### Supplied information

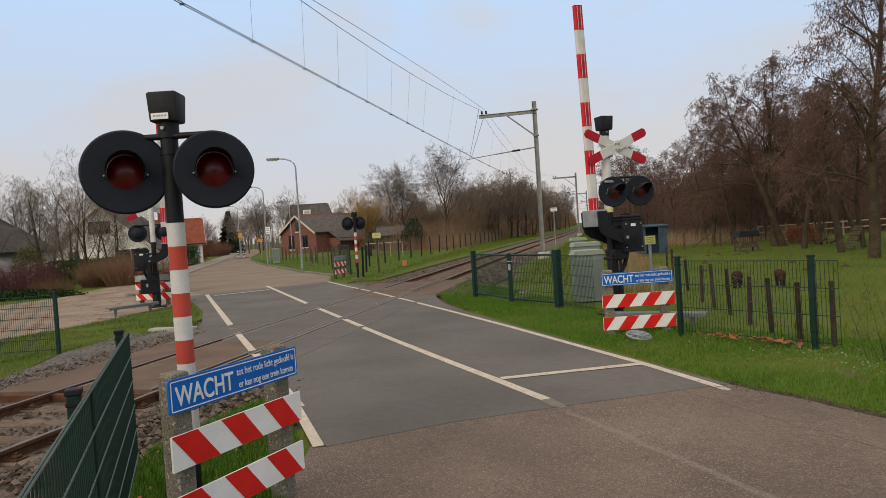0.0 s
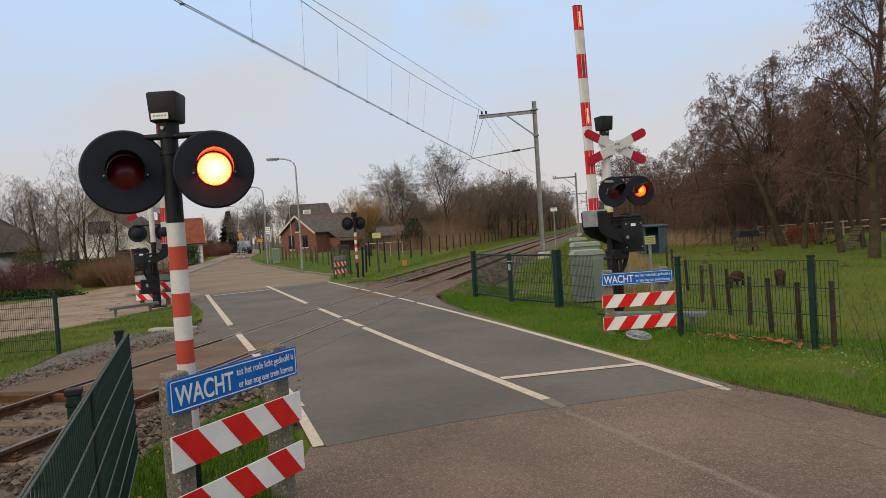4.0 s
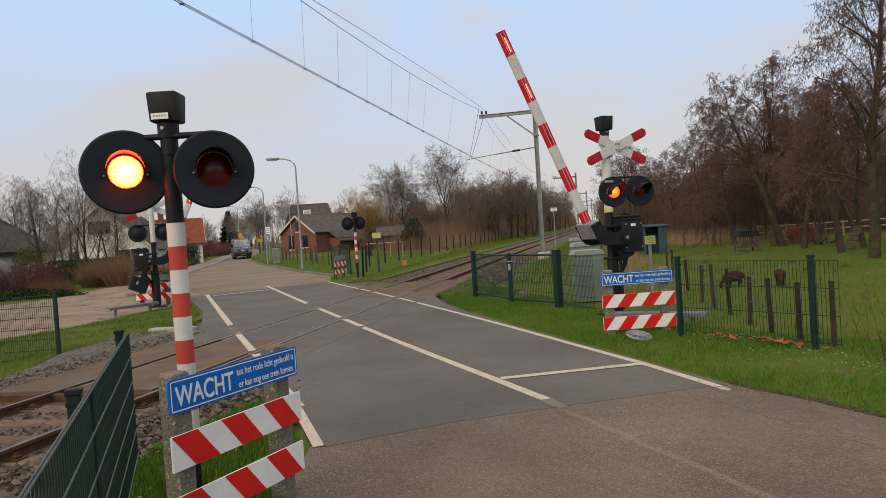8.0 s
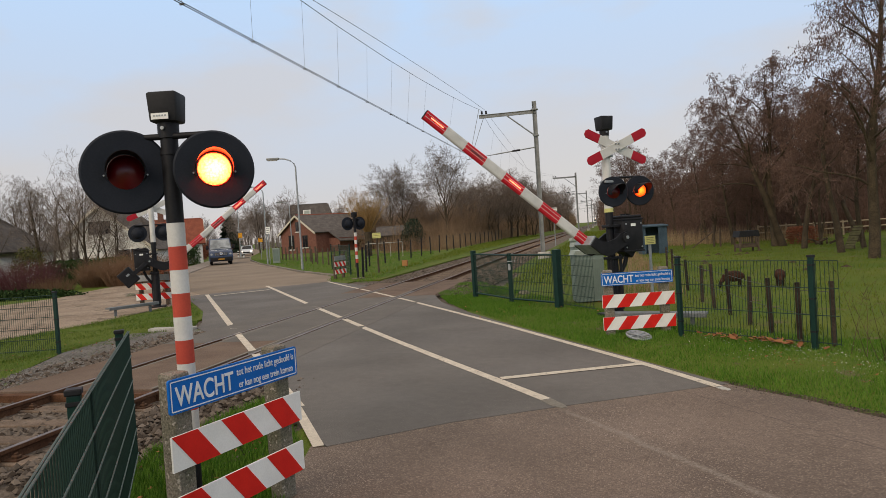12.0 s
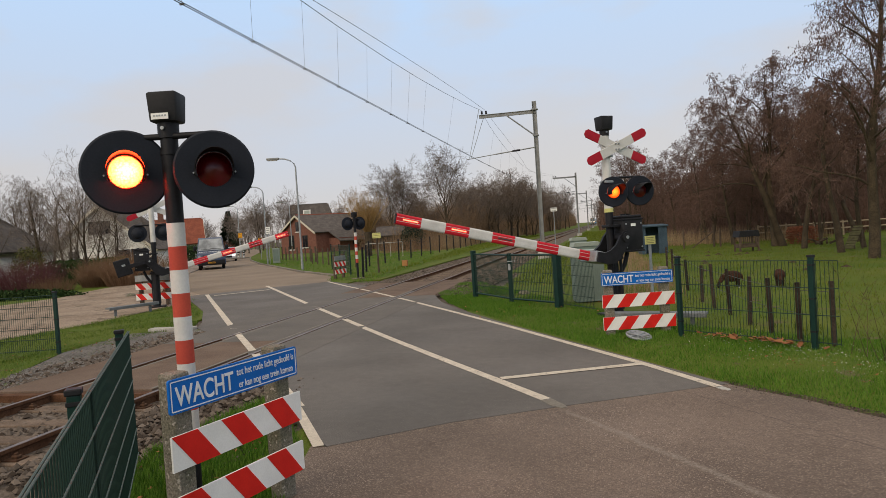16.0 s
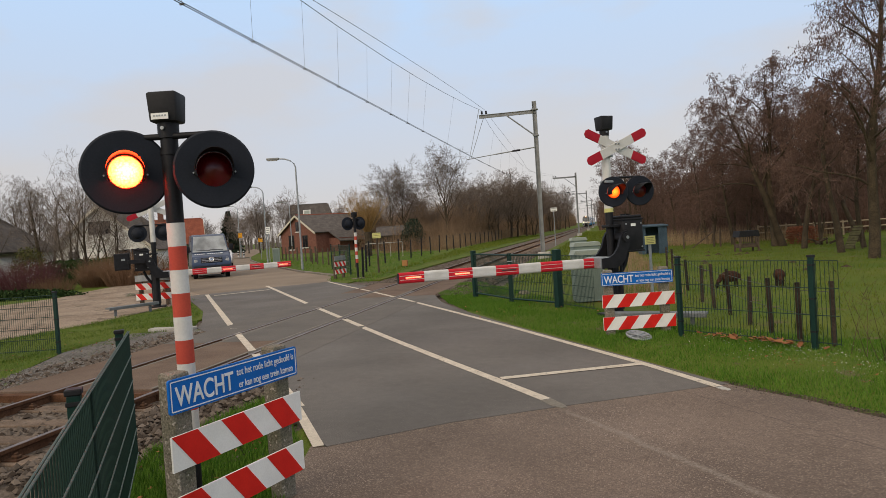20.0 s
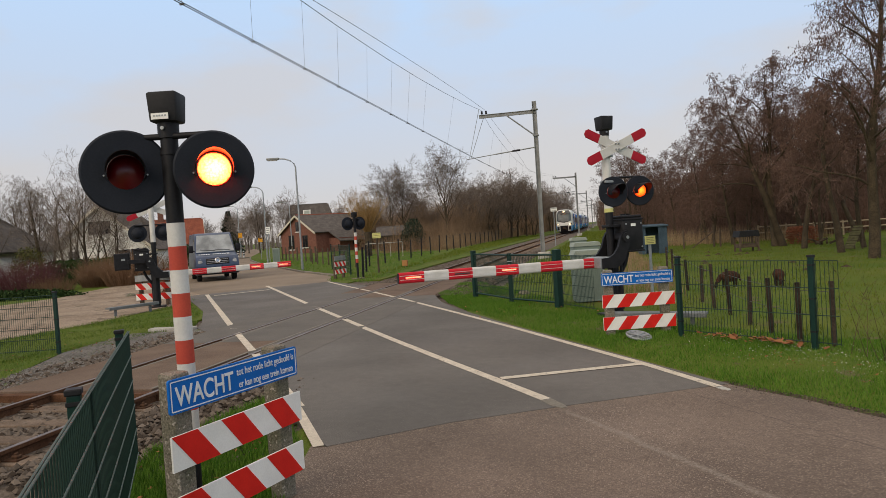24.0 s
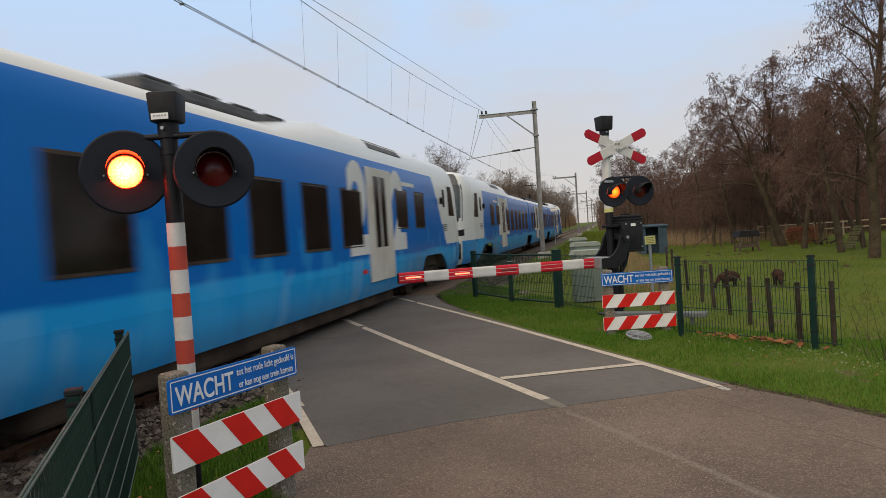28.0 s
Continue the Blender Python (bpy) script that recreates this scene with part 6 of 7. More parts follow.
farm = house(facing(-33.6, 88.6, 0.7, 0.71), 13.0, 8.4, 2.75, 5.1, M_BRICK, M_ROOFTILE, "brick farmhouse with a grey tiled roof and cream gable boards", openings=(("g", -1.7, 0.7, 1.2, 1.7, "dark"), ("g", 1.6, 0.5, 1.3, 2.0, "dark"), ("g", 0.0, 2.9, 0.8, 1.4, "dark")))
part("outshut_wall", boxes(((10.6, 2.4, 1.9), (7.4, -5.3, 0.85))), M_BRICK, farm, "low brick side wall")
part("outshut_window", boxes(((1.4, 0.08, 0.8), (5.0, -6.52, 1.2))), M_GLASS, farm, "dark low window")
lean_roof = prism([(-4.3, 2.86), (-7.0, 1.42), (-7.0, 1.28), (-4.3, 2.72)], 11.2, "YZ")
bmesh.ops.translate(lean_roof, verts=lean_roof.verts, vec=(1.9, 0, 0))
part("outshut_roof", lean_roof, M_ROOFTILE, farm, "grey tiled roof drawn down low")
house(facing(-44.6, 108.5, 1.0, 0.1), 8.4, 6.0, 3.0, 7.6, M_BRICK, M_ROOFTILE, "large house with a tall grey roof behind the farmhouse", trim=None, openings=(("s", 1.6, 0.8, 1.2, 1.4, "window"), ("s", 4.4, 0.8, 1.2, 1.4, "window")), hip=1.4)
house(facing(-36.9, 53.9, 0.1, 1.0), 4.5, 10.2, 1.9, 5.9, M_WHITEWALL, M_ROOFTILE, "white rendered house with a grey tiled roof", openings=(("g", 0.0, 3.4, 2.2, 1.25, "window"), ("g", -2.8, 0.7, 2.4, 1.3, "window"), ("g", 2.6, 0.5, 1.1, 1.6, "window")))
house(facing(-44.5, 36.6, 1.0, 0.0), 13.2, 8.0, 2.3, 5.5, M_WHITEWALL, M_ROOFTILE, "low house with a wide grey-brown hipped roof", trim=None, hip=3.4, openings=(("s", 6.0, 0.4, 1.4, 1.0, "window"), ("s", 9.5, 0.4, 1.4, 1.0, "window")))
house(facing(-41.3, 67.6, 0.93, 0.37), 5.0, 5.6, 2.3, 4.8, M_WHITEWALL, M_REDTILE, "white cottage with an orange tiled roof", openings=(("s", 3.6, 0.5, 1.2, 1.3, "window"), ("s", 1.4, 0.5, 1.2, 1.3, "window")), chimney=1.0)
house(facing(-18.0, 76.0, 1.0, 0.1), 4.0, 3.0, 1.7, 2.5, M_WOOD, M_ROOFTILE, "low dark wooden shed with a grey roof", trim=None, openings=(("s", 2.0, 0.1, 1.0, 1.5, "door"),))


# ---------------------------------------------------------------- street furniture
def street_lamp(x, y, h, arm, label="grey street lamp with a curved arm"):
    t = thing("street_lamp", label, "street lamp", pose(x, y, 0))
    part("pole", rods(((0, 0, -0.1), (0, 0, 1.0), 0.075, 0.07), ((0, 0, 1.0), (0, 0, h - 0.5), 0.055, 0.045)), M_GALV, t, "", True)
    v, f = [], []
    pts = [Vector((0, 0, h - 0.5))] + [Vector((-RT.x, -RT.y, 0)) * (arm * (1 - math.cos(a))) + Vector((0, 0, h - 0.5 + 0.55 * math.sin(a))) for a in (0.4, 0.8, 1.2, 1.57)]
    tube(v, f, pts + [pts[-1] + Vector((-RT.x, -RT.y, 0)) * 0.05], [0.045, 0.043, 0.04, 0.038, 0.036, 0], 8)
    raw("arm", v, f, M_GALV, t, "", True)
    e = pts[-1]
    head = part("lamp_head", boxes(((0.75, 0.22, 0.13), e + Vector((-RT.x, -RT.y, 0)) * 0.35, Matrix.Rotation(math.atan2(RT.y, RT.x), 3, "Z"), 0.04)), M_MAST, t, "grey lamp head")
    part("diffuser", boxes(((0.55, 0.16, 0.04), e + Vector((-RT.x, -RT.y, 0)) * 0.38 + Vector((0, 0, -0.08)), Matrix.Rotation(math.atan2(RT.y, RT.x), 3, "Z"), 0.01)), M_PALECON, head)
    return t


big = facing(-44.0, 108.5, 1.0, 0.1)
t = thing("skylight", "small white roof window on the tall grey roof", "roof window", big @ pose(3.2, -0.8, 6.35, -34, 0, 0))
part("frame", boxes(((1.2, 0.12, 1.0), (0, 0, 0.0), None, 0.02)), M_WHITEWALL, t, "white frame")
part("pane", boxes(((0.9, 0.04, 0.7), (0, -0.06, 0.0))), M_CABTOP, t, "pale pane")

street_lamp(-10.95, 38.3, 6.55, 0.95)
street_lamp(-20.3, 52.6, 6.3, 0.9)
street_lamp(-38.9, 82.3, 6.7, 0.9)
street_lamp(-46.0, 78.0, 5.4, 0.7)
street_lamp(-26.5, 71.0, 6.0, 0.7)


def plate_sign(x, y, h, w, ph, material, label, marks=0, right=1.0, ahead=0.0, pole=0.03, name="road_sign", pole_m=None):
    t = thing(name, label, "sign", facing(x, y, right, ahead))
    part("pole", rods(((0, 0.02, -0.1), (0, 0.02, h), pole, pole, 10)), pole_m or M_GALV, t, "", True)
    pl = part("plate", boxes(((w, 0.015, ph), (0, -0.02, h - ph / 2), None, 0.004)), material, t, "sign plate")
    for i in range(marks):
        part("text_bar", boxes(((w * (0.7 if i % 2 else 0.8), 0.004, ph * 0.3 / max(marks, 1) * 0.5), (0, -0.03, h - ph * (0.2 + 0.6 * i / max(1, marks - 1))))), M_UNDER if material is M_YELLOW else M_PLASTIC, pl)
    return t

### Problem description
Transcribe the full listing above exactly as it stands, minus the pictures.

### Right answer
0.0 s
4.0 s
8.0 s
12.0 s
16.0 s
20.0 s
24.0 s
28.0 s
Continue the Blender Python (bpy) script that recreates this scene with part 6 of 7. More parts follow.
farm = house(facing(-33.6, 88.6, 0.7, 0.71), 13.0, 8.4, 2.75, 5.1, M_BRICK, M_ROOFTILE, "brick farmhouse with a grey tiled roof and cream gable boards", openings=(("g", -1.7, 0.7, 1.2, 1.7, "dark"), ("g", 1.6, 0.5, 1.3, 2.0, "dark"), ("g", 0.0, 2.9, 0.8, 1.4, "dark")))
part("outshut_wall", boxes(((10.6, 2.4, 1.9), (7.4, -5.3, 0.85))), M_BRICK, farm, "low brick side wall")
part("outshut_window", boxes(((1.4, 0.08, 0.8), (5.0, -6.52, 1.2))), M_GLASS, farm, "dark low window")
lean_roof = prism([(-4.3, 2.86), (-7.0, 1.42), (-7.0, 1.28), (-4.3, 2.72)], 11.2, "YZ")
bmesh.ops.translate(lean_roof, verts=lean_roof.verts, vec=(1.9, 0, 0))
part("outshut_roof", lean_roof, M_ROOFTILE, farm, "grey tiled roof drawn down low")
house(facing(-44.6, 108.5, 1.0, 0.1), 8.4, 6.0, 3.0, 7.6, M_BRICK, M_ROOFTILE, "large house with a tall grey roof behind the farmhouse", trim=None, openings=(("s", 1.6, 0.8, 1.2, 1.4, "window"), ("s", 4.4, 0.8, 1.2, 1.4, "window")), hip=1.4)
house(facing(-36.9, 53.9, 0.1, 1.0), 4.5, 10.2, 1.9, 5.9, M_WHITEWALL, M_ROOFTILE, "white rendered house with a grey tiled roof", openings=(("g", 0.0, 3.4, 2.2, 1.25, "window"), ("g", -2.8, 0.7, 2.4, 1.3, "window"), ("g", 2.6, 0.5, 1.1, 1.6, "window")))
house(facing(-44.5, 36.6, 1.0, 0.0), 13.2, 8.0, 2.3, 5.5, M_WHITEWALL, M_ROOFTILE, "low house with a wide grey-brown hipped roof", trim=None, hip=3.4, openings=(("s", 6.0, 0.4, 1.4, 1.0, "window"), ("s", 9.5, 0.4, 1.4, 1.0, "window")))
house(facing(-41.3, 67.6, 0.93, 0.37), 5.0, 5.6, 2.3, 4.8, M_WHITEWALL, M_REDTILE, "white cottage with an orange tiled roof", openings=(("s", 3.6, 0.5, 1.2, 1.3, "window"), ("s", 1.4, 0.5, 1.2, 1.3, "window")), chimney=1.0)
house(facing(-18.0, 76.0, 1.0, 0.1), 4.0, 3.0, 1.7, 2.5, M_WOOD, M_ROOFTILE, "low dark wooden shed with a grey roof", trim=None, openings=(("s", 2.0, 0.1, 1.0, 1.5, "door"),))


# ---------------------------------------------------------------- street furniture
def street_lamp(x, y, h, arm, label="grey street lamp with a curved arm"):
    t = thing("street_lamp", label, "street lamp", pose(x, y, 0))
    part("pole", rods(((0, 0, -0.1), (0, 0, 1.0), 0.075, 0.07), ((0, 0, 1.0), (0, 0, h - 0.5), 0.055, 0.045)), M_GALV, t, "", True)
    v, f = [], []
    pts = [Vector((0, 0, h - 0.5))] + [Vector((-RT.x, -RT.y, 0)) * (arm * (1 - math.cos(a))) + Vector((0, 0, h - 0.5 + 0.55 * math.sin(a))) for a in (0.4, 0.8, 1.2, 1.57)]
    tube(v, f, pts + [pts[-1] + Vector((-RT.x, -RT.y, 0)) * 0.05], [0.045, 0.043, 0.04, 0.038, 0.036, 0], 8)
    raw("arm", v, f, M_GALV, t, "", True)
    e = pts[-1]
    head = part("lamp_head", boxes(((0.75, 0.22, 0.13), e + Vector((-RT.x, -RT.y, 0)) * 0.35, Matrix.Rotation(math.atan2(RT.y, RT.x), 3, "Z"), 0.04)), M_MAST, t, "grey lamp head")
    part("diffuser", boxes(((0.55, 0.16, 0.04), e + Vector((-RT.x, -RT.y, 0)) * 0.38 + Vector((0, 0, -0.08)), Matrix.Rotation(math.atan2(RT.y, RT.x), 3, "Z"), 0.01)), M_PALECON, head)
    return t


big = facing(-44.0, 108.5, 1.0, 0.1)
t = thing("skylight", "small white roof window on the tall grey roof", "roof window", big @ pose(3.2, -0.8, 6.35, -34, 0, 0))
part("frame", boxes(((1.2, 0.12, 1.0), (0, 0, 0.0), None, 0.02)), M_WHITEWALL, t, "white frame")
part("pane", boxes(((0.9, 0.04, 0.7), (0, -0.06, 0.0))), M_CABTOP, t, "pale pane")

street_lamp(-10.95, 38.3, 6.55, 0.95)
street_lamp(-20.3, 52.6, 6.3, 0.9)
street_lamp(-38.9, 82.3, 6.7, 0.9)
street_lamp(-46.0, 78.0, 5.4, 0.7)
street_lamp(-26.5, 71.0, 6.0, 0.7)


def plate_sign(x, y, h, w, ph, material, label, marks=0, right=1.0, ahead=0.0, pole=0.03, name="road_sign", pole_m=None):
    t = thing(name, label, "sign", facing(x, y, right, ahead))
    part("pole", rods(((0, 0.02, -0.1), (0, 0.02, h), pole, pole, 10)), pole_m or M_GALV, t, "", True)
    pl = part("plate", boxes(((w, 0.015, ph), (0, -0.02, h - ph / 2), None, 0.004)), material, t, "sign plate")
    for i in range(marks):
        part("text_bar", boxes(((w * (0.7 if i % 2 else 0.8), 0.004, ph * 0.3 / max(marks, 1) * 0.5), (0, -0.03, h - ph * (0.2 + 0.6 * i / max(1, marks - 1))))), M_UNDER if material is M_YELLOW else M_PLASTIC, pl)
    return t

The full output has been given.